GIVEN EXERCISE:
Look for "kind" in each line of the entries, and return the matching lines.

3D scene code data
================
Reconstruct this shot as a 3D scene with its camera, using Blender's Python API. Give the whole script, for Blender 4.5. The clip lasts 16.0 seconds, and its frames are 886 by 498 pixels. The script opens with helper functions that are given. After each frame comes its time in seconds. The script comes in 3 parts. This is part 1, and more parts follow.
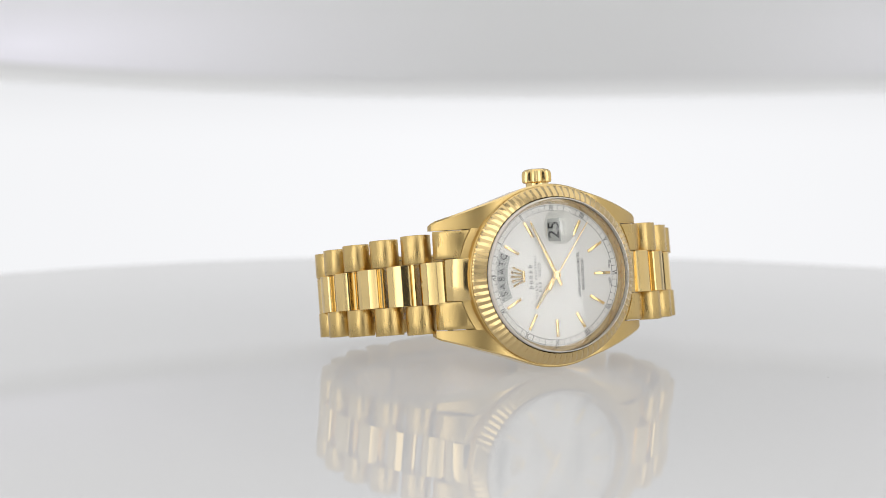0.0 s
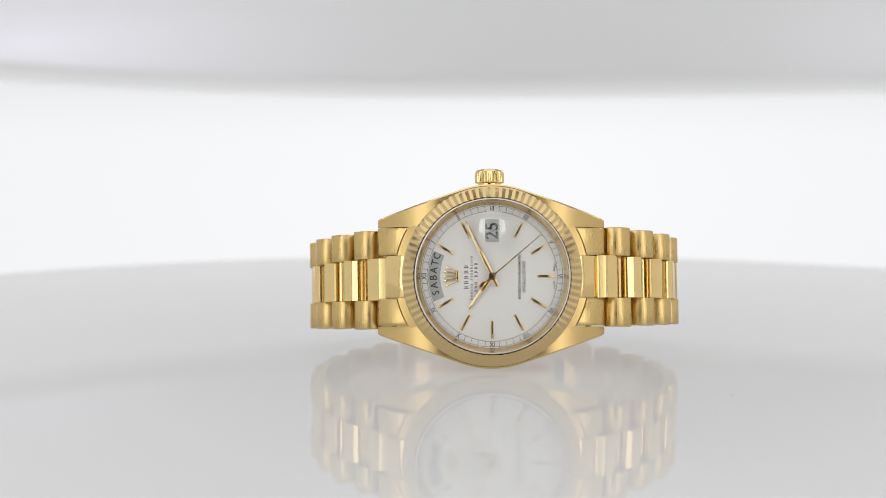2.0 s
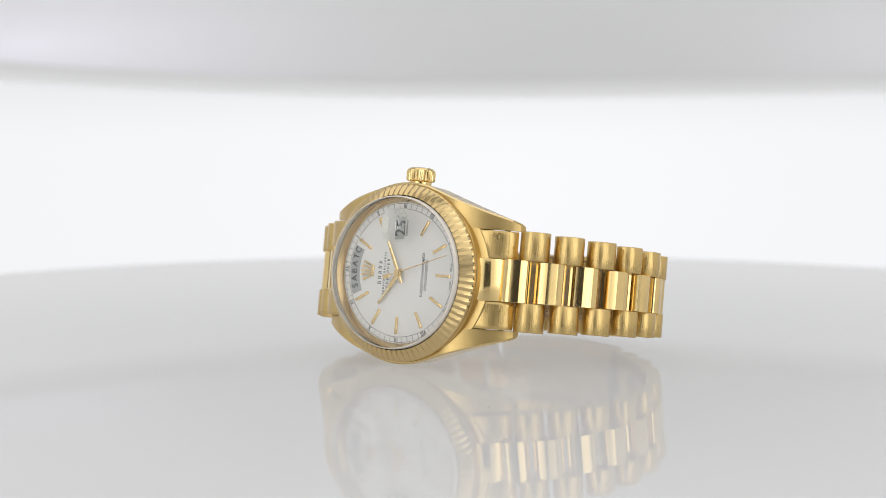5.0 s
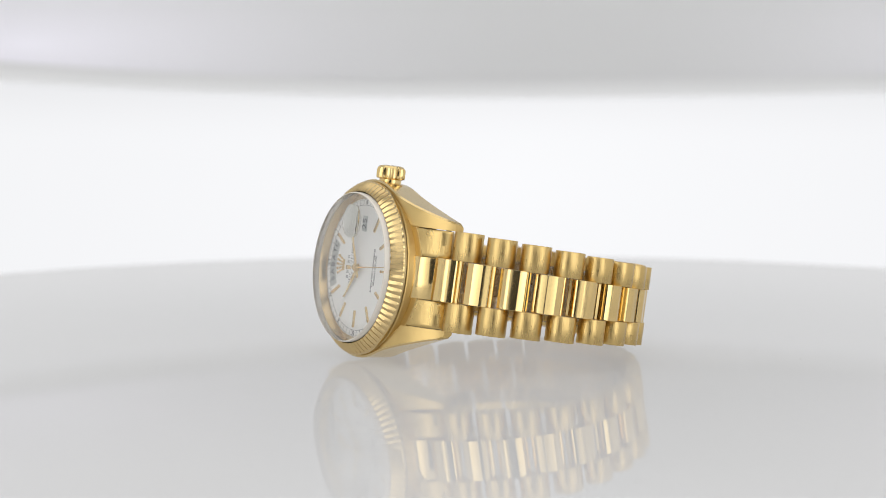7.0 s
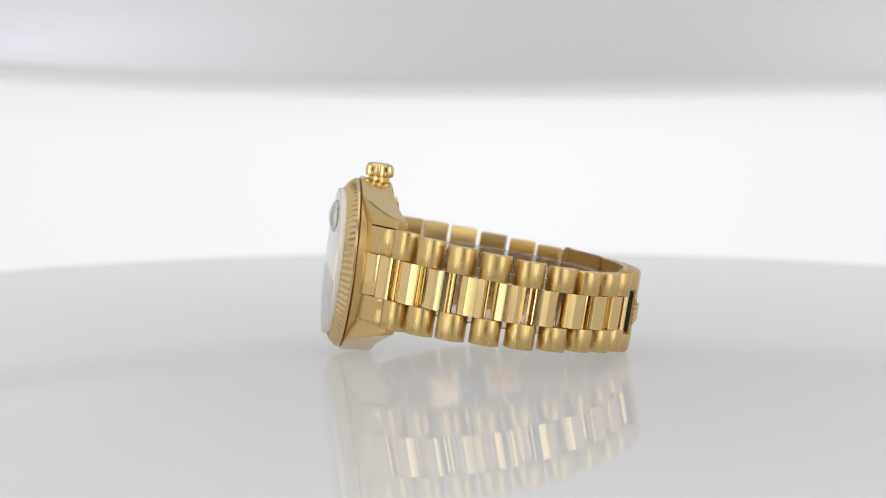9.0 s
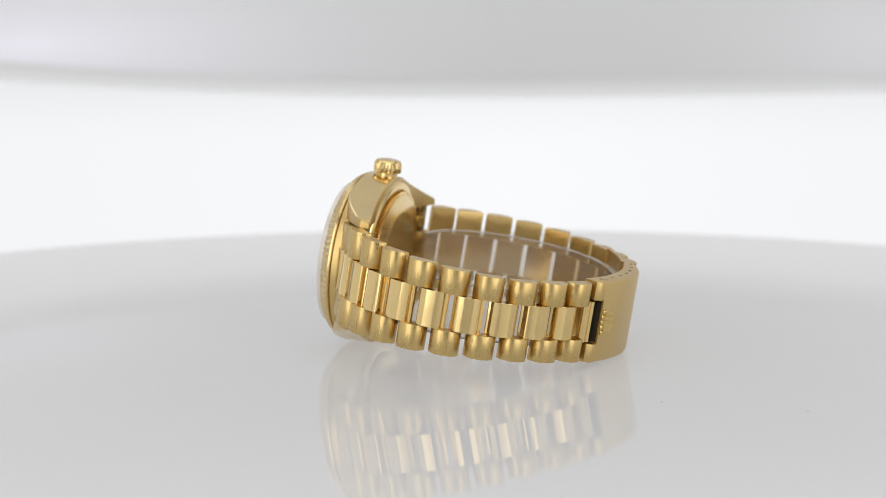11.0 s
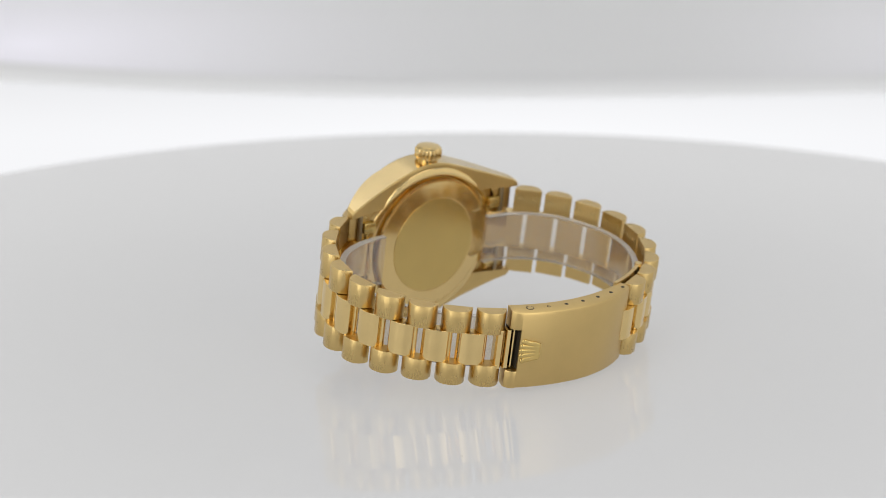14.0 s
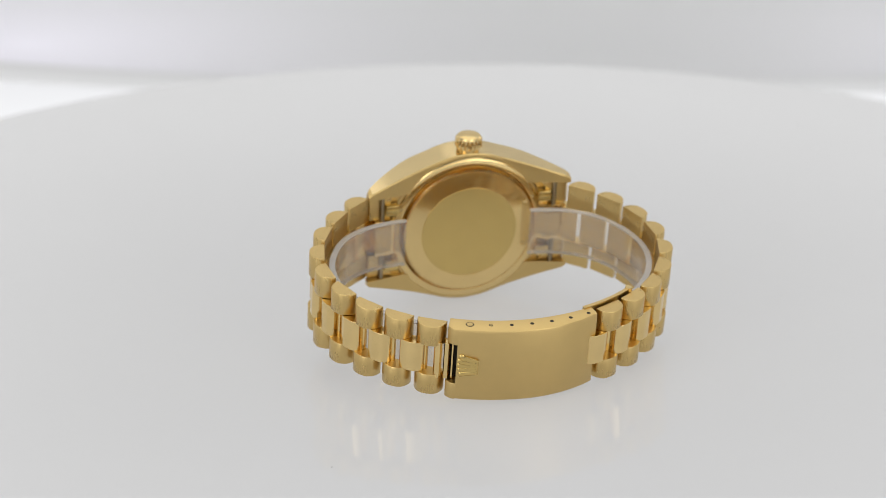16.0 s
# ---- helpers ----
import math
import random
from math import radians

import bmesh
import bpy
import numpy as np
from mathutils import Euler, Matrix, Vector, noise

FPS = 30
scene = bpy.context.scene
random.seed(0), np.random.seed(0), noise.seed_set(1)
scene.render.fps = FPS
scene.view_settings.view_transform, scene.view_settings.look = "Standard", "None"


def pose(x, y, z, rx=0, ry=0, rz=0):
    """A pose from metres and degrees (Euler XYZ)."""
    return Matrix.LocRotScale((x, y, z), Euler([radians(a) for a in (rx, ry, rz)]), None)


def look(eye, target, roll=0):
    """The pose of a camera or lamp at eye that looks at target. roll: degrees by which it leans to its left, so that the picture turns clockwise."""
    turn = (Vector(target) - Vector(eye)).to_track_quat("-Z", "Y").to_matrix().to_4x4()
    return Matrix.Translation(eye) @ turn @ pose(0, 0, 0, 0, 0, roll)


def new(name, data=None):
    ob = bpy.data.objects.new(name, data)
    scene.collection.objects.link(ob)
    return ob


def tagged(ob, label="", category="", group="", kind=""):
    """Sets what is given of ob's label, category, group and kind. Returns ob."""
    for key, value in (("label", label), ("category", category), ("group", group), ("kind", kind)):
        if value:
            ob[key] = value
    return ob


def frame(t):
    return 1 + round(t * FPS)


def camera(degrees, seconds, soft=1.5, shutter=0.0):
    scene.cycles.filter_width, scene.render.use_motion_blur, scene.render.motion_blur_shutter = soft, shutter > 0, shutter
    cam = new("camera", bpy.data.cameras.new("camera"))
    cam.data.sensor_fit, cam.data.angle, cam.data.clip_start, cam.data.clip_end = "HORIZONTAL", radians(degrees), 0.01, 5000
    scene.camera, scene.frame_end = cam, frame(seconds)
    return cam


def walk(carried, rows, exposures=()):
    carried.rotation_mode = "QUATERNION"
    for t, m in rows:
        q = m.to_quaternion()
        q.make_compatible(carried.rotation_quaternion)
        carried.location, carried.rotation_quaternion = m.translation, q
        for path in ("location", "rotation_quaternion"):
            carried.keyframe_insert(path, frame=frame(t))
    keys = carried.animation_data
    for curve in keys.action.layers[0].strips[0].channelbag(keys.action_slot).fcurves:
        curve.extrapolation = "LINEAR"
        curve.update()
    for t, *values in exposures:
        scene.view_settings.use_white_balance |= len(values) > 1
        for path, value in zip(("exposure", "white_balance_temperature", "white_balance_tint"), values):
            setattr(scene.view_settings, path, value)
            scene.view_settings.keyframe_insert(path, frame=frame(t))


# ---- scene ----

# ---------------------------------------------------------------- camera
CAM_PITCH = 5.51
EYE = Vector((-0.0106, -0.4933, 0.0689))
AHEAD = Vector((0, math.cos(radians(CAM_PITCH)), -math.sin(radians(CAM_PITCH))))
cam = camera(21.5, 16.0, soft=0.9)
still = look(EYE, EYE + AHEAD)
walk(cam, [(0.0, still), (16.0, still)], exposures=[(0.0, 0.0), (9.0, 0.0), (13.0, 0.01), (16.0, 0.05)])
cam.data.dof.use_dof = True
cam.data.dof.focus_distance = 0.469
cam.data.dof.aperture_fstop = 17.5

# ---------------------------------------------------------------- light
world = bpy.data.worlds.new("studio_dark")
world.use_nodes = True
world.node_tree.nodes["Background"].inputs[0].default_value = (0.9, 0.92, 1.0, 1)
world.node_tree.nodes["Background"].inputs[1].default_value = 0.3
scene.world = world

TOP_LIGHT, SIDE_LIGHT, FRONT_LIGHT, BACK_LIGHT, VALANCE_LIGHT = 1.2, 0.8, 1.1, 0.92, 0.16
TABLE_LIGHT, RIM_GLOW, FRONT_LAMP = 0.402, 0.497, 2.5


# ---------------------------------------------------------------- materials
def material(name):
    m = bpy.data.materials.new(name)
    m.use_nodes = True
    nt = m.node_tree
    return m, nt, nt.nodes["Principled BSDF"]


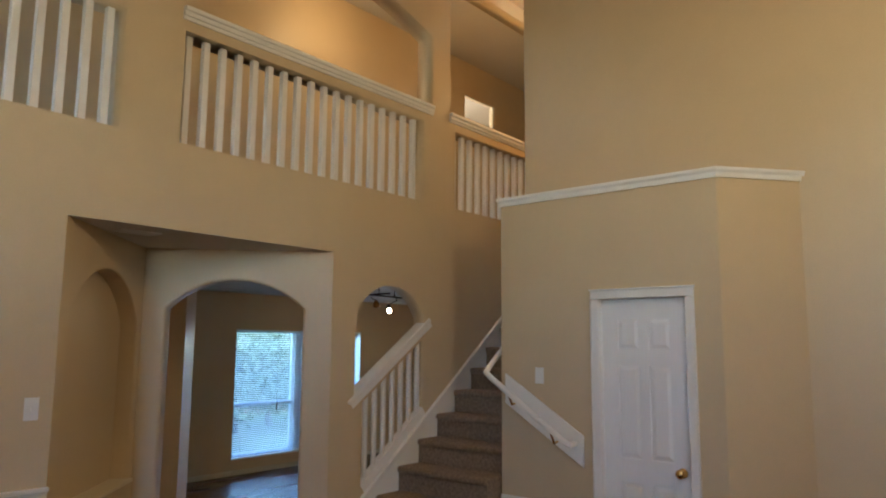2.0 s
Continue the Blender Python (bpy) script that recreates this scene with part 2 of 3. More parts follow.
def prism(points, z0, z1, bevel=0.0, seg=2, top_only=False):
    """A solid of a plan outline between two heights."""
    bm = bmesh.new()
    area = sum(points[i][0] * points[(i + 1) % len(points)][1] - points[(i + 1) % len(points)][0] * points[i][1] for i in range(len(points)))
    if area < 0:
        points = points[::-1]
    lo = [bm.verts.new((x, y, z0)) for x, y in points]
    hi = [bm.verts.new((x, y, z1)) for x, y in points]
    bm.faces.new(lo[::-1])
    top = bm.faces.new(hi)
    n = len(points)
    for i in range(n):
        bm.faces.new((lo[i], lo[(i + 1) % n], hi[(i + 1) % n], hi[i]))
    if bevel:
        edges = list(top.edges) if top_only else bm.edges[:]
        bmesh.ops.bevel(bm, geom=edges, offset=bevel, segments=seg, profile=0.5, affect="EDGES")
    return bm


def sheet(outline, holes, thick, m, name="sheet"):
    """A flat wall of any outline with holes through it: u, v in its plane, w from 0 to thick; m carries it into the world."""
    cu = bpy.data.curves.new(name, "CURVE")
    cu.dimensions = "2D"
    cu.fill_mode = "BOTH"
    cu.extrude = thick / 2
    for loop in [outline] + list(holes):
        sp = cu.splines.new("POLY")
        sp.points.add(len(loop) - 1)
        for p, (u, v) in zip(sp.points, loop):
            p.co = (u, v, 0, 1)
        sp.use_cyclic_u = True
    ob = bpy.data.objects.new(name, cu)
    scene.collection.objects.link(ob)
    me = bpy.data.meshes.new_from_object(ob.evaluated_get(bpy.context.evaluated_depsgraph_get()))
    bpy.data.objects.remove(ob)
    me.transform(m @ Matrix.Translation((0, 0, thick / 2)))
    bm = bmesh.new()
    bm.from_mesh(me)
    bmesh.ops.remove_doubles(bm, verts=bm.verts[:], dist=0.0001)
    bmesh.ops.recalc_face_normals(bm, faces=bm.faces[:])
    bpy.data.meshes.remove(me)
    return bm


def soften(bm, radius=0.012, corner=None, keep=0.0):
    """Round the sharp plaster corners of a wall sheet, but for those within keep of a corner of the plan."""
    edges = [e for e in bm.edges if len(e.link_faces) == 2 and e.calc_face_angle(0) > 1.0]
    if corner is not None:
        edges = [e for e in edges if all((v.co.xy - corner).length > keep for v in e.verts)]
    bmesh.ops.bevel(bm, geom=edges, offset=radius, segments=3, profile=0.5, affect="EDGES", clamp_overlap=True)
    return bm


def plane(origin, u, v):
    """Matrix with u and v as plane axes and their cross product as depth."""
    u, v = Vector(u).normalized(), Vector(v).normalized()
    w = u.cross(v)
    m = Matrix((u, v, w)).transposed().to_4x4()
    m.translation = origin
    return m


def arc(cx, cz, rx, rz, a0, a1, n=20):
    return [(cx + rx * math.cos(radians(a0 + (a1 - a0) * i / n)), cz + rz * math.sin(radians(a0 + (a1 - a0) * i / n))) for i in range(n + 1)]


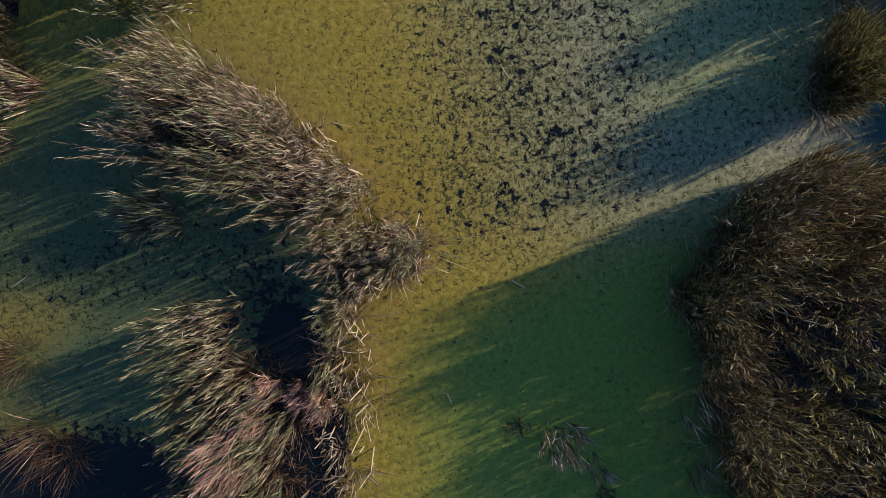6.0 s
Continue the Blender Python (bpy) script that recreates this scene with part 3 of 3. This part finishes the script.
================
ANSWER:
def tagged(ob, label="", category="", group="", kind=""):
    """Sets what is given of ob's label, category, group and kind. Returns ob."""
    for key, value in (("label", label), ("category", category), ("group", group), ("kind", kind)):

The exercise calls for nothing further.